> _Data lines_:
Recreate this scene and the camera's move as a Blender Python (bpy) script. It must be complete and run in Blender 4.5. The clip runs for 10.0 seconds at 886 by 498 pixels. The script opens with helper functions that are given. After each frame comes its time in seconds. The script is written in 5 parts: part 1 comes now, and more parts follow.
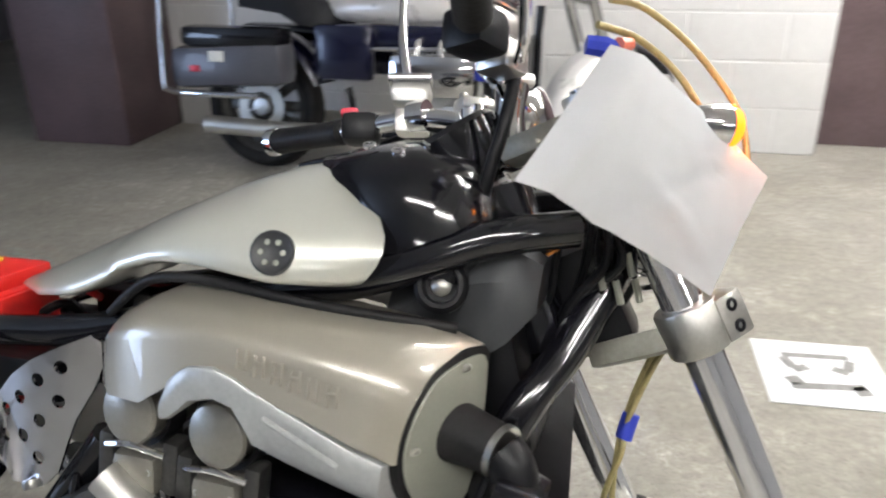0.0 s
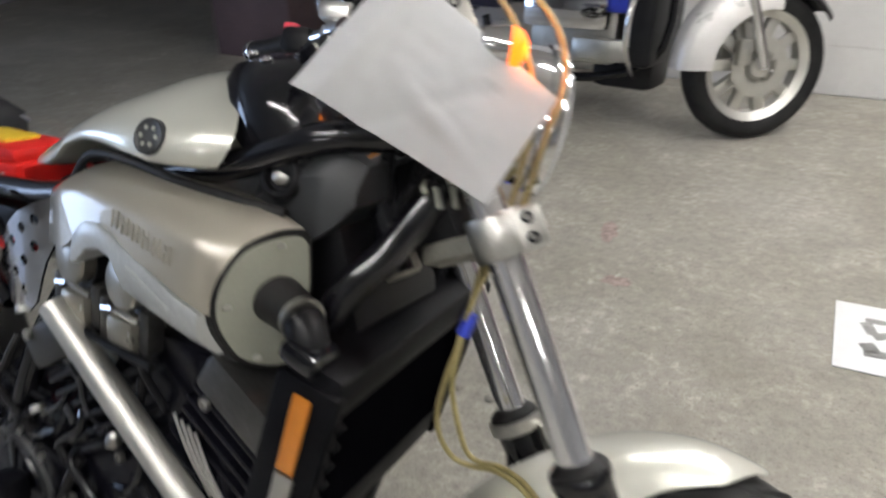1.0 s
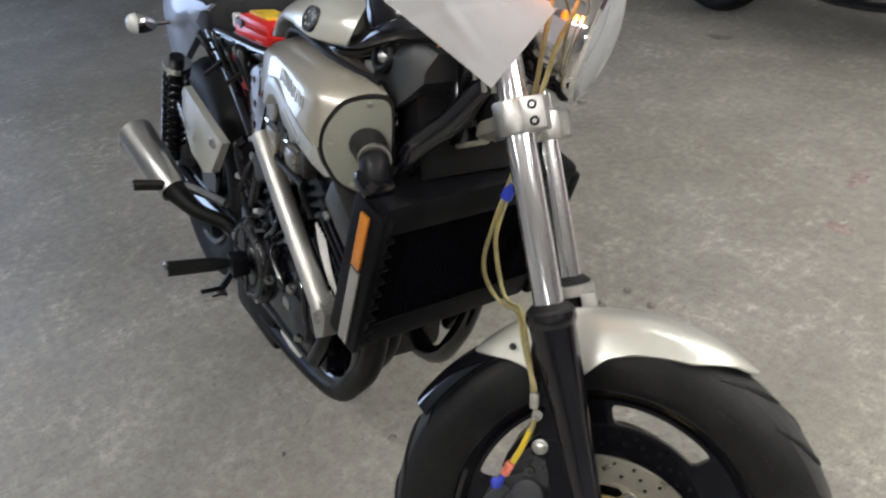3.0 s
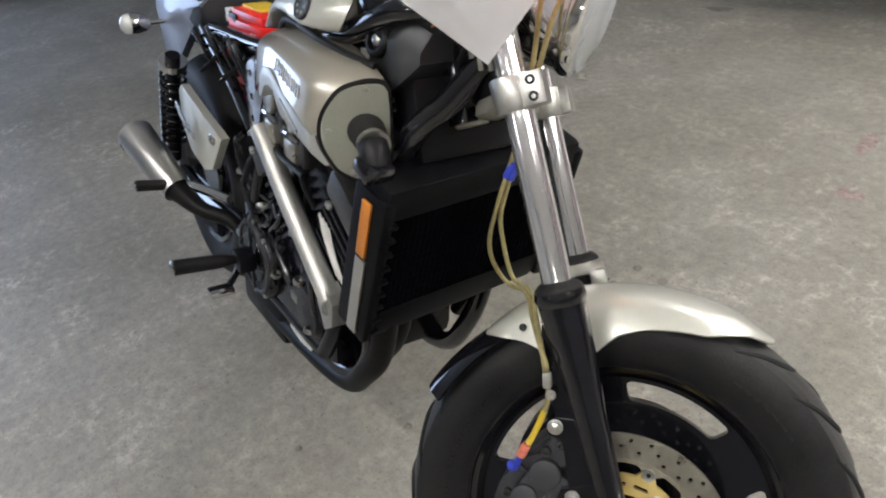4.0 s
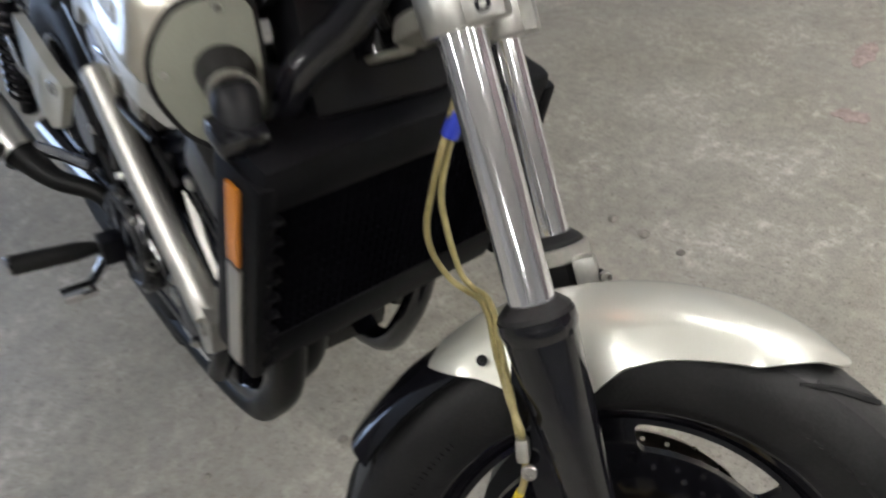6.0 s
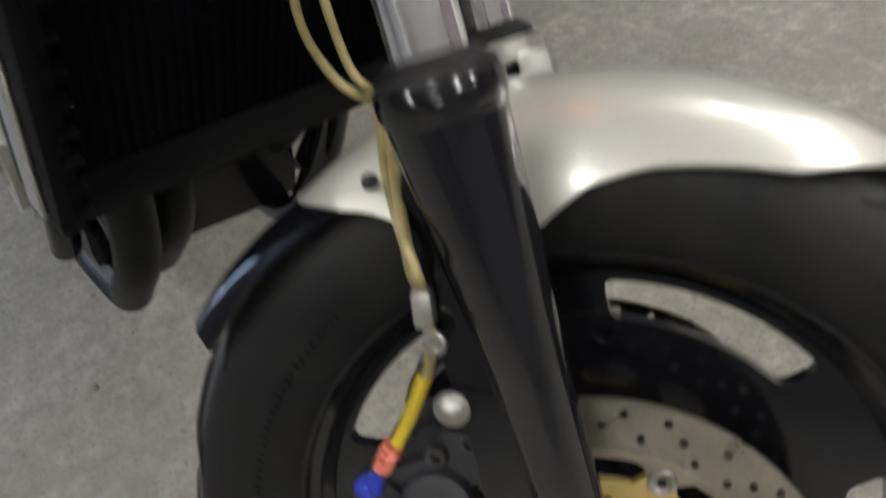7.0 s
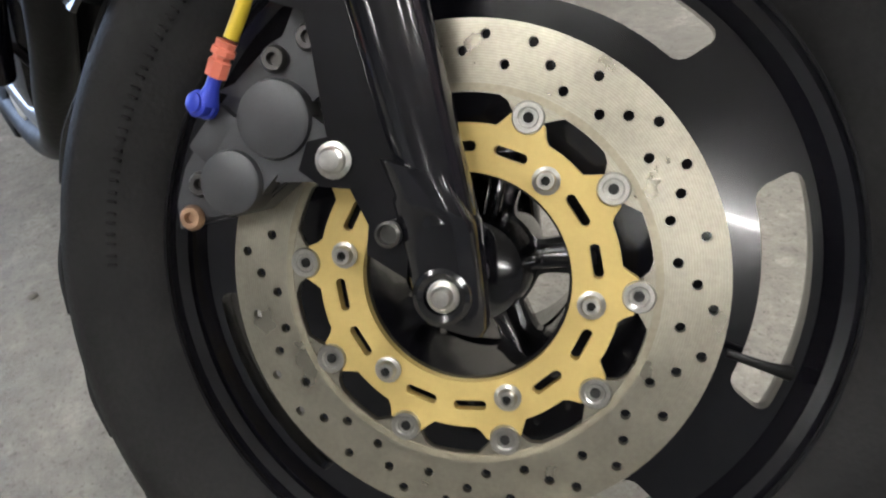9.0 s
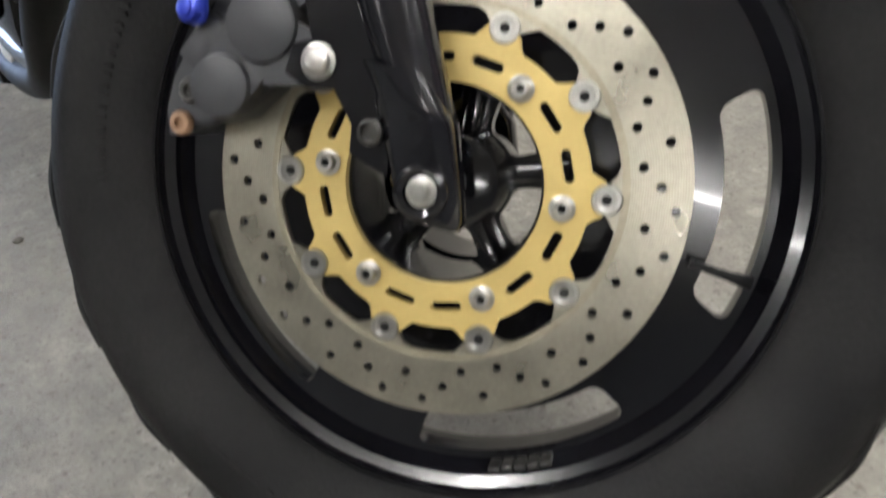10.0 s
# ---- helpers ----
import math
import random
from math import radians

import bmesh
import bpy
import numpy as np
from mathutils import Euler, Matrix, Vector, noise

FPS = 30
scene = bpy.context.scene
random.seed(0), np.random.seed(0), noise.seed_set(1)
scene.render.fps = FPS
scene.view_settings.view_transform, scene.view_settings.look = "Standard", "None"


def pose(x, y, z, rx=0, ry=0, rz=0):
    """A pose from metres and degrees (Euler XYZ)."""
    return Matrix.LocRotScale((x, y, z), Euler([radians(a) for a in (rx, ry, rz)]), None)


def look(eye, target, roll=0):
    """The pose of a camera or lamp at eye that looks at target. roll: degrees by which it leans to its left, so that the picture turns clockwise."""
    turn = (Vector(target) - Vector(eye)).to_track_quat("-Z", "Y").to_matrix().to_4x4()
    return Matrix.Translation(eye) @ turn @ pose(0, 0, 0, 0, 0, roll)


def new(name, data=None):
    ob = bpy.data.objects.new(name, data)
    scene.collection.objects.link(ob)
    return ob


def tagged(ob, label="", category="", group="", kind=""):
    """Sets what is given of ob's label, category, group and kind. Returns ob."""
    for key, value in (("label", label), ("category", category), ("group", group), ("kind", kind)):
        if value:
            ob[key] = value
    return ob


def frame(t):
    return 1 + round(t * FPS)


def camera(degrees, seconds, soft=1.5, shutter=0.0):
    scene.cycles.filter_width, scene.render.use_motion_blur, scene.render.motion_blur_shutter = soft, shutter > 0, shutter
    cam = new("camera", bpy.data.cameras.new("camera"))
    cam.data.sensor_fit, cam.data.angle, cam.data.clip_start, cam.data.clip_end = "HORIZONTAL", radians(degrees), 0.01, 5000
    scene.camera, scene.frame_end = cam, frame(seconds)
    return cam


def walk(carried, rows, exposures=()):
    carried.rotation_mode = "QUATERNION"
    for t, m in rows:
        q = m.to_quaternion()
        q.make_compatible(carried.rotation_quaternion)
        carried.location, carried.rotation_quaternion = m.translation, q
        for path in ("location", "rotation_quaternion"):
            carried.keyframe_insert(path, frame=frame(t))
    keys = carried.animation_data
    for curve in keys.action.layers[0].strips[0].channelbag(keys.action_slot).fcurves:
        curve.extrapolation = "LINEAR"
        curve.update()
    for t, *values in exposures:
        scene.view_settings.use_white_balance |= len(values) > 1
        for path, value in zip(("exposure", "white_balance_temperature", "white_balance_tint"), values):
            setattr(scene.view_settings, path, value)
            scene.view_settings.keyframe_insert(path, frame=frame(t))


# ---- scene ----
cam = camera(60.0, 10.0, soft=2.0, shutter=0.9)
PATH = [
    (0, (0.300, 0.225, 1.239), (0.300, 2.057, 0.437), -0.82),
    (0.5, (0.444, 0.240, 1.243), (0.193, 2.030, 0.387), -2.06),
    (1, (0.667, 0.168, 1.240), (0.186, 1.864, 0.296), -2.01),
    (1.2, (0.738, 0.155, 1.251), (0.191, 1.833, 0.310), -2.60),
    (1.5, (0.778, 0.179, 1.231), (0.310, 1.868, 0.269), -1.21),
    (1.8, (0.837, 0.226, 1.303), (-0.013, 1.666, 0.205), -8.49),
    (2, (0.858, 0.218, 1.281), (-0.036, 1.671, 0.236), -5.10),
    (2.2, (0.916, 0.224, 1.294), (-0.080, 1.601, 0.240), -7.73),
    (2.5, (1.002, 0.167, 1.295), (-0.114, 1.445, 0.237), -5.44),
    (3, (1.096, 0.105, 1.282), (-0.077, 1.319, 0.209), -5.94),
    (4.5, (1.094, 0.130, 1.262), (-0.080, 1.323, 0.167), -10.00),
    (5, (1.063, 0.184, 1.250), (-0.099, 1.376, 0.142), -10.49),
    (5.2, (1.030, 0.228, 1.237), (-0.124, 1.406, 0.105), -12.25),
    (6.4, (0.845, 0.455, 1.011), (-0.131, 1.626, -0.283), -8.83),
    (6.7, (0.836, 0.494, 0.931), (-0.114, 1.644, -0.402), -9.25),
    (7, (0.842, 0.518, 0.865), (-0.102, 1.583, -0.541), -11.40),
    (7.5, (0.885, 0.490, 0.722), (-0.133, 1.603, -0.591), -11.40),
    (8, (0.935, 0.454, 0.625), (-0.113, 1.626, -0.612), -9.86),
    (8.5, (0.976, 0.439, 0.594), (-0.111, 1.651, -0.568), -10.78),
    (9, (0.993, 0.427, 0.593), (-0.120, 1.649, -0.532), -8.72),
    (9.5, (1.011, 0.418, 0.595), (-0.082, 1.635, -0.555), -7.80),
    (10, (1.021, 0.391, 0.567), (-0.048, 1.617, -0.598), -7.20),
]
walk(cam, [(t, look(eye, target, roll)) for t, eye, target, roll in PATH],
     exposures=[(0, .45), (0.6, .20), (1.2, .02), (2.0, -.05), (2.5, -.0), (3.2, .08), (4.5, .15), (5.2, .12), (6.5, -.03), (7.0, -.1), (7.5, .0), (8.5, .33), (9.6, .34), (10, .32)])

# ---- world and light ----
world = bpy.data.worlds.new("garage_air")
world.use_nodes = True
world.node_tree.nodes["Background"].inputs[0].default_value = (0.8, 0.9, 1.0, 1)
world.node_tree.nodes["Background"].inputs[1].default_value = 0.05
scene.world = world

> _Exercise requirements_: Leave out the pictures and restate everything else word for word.

> _Task result_:
Recreate this scene and the camera's move as a Blender Python (bpy) script. It must be complete and run in Blender 4.5. The clip runs for 10.0 seconds at 886 by 498 pixels. The script opens with helper functions that are given. After each frame comes its time in seconds. The script is written in 5 parts: part 1 comes now, and more parts follow.
0.0 s
1.0 s
3.0 s
4.0 s
6.0 s
7.0 s
9.0 s
10.0 s
# ---- helpers ----
import math
import random
from math import radians

import bmesh
import bpy
import numpy as np
from mathutils import Euler, Matrix, Vector, noise

FPS = 30
scene = bpy.context.scene
random.seed(0), np.random.seed(0), noise.seed_set(1)
scene.render.fps = FPS
scene.view_settings.view_transform, scene.view_settings.look = "Standard", "None"


def pose(x, y, z, rx=0, ry=0, rz=0):
    """A pose from metres and degrees (Euler XYZ)."""
    return Matrix.LocRotScale((x, y, z), Euler([radians(a) for a in (rx, ry, rz)]), None)


def look(eye, target, roll=0):
    """The pose of a camera or lamp at eye that looks at target. roll: degrees by which it leans to its left, so that the picture turns clockwise."""
    turn = (Vector(target) - Vector(eye)).to_track_quat("-Z", "Y").to_matrix().to_4x4()
    return Matrix.Translation(eye) @ turn @ pose(0, 0, 0, 0, 0, roll)


def new(name, data=None):
    ob = bpy.data.objects.new(name, data)
    scene.collection.objects.link(ob)
    return ob


def tagged(ob, label="", category="", group="", kind=""):
    """Sets what is given of ob's label, category, group and kind. Returns ob."""
    for key, value in (("label", label), ("category", category), ("group", group), ("kind", kind)):
        if value:
            ob[key] = value
    return ob


def frame(t):
    return 1 + round(t * FPS)


def camera(degrees, seconds, soft=1.5, shutter=0.0):
    scene.cycles.filter_width, scene.render.use_motion_blur, scene.render.motion_blur_shutter = soft, shutter > 0, shutter
    cam = new("camera", bpy.data.cameras.new("camera"))
    cam.data.sensor_fit, cam.data.angle, cam.data.clip_start, cam.data.clip_end = "HORIZONTAL", radians(degrees), 0.01, 5000
    scene.camera, scene.frame_end = cam, frame(seconds)
    return cam


def walk(carried, rows, exposures=()):
    carried.rotation_mode = "QUATERNION"
    for t, m in rows:
        q = m.to_quaternion()
        q.make_compatible(carried.rotation_quaternion)
        carried.location, carried.rotation_quaternion = m.translation, q
        for path in ("location", "rotation_quaternion"):
            carried.keyframe_insert(path, frame=frame(t))
    keys = carried.animation_data
    for curve in keys.action.layers[0].strips[0].channelbag(keys.action_slot).fcurves:
        curve.extrapolation = "LINEAR"
        curve.update()
    for t, *values in exposures:
        scene.view_settings.use_white_balance |= len(values) > 1
        for path, value in zip(("exposure", "white_balance_temperature", "white_balance_tint"), values):
            setattr(scene.view_settings, path, value)
            scene.view_settings.keyframe_insert(path, frame=frame(t))


# ---- scene ----
cam = camera(60.0, 10.0, soft=2.0, shutter=0.9)
PATH = [
    (0, (0.300, 0.225, 1.239), (0.300, 2.057, 0.437), -0.82),
    (0.5, (0.444, 0.240, 1.243), (0.193, 2.030, 0.387), -2.06),
    (1, (0.667, 0.168, 1.240), (0.186, 1.864, 0.296), -2.01),
    (1.2, (0.738, 0.155, 1.251), (0.191, 1.833, 0.310), -2.60),
    (1.5, (0.778, 0.179, 1.231), (0.310, 1.868, 0.269), -1.21),
    (1.8, (0.837, 0.226, 1.303), (-0.013, 1.666, 0.205), -8.49),
    (2, (0.858, 0.218, 1.281), (-0.036, 1.671, 0.236), -5.10),
    (2.2, (0.916, 0.224, 1.294), (-0.080, 1.601, 0.240), -7.73),
    (2.5, (1.002, 0.167, 1.295), (-0.114, 1.445, 0.237), -5.44),
    (3, (1.096, 0.105, 1.282), (-0.077, 1.319, 0.209), -5.94),
    (4.5, (1.094, 0.130, 1.262), (-0.080, 1.323, 0.167), -10.00),
    (5, (1.063, 0.184, 1.250), (-0.099, 1.376, 0.142), -10.49),
    (5.2, (1.030, 0.228, 1.237), (-0.124, 1.406, 0.105), -12.25),
    (6.4, (0.845, 0.455, 1.011), (-0.131, 1.626, -0.283), -8.83),
    (6.7, (0.836, 0.494, 0.931), (-0.114, 1.644, -0.402), -9.25),
    (7, (0.842, 0.518, 0.865), (-0.102, 1.583, -0.541), -11.40),
    (7.5, (0.885, 0.490, 0.722), (-0.133, 1.603, -0.591), -11.40),
    (8, (0.935, 0.454, 0.625), (-0.113, 1.626, -0.612), -9.86),
    (8.5, (0.976, 0.439, 0.594), (-0.111, 1.651, -0.568), -10.78),
    (9, (0.993, 0.427, 0.593), (-0.120, 1.649, -0.532), -8.72),
    (9.5, (1.011, 0.418, 0.595), (-0.082, 1.635, -0.555), -7.80),
    (10, (1.021, 0.391, 0.567), (-0.048, 1.617, -0.598), -7.20),
]
walk(cam, [(t, look(eye, target, roll)) for t, eye, target, roll in PATH],
     exposures=[(0, .45), (0.6, .20), (1.2, .02), (2.0, -.05), (2.5, -.0), (3.2, .08), (4.5, .15), (5.2, .12), (6.5, -.03), (7.0, -.1), (7.5, .0), (8.5, .33), (9.6, .34), (10, .32)])

# ---- world and light ----
world = bpy.data.worlds.new("garage_air")
world.use_nodes = True
world.node_tree.nodes["Background"].inputs[0].default_value = (0.8, 0.9, 1.0, 1)
world.node_tree.nodes["Background"].inputs[1].default_value = 0.05
scene.world = world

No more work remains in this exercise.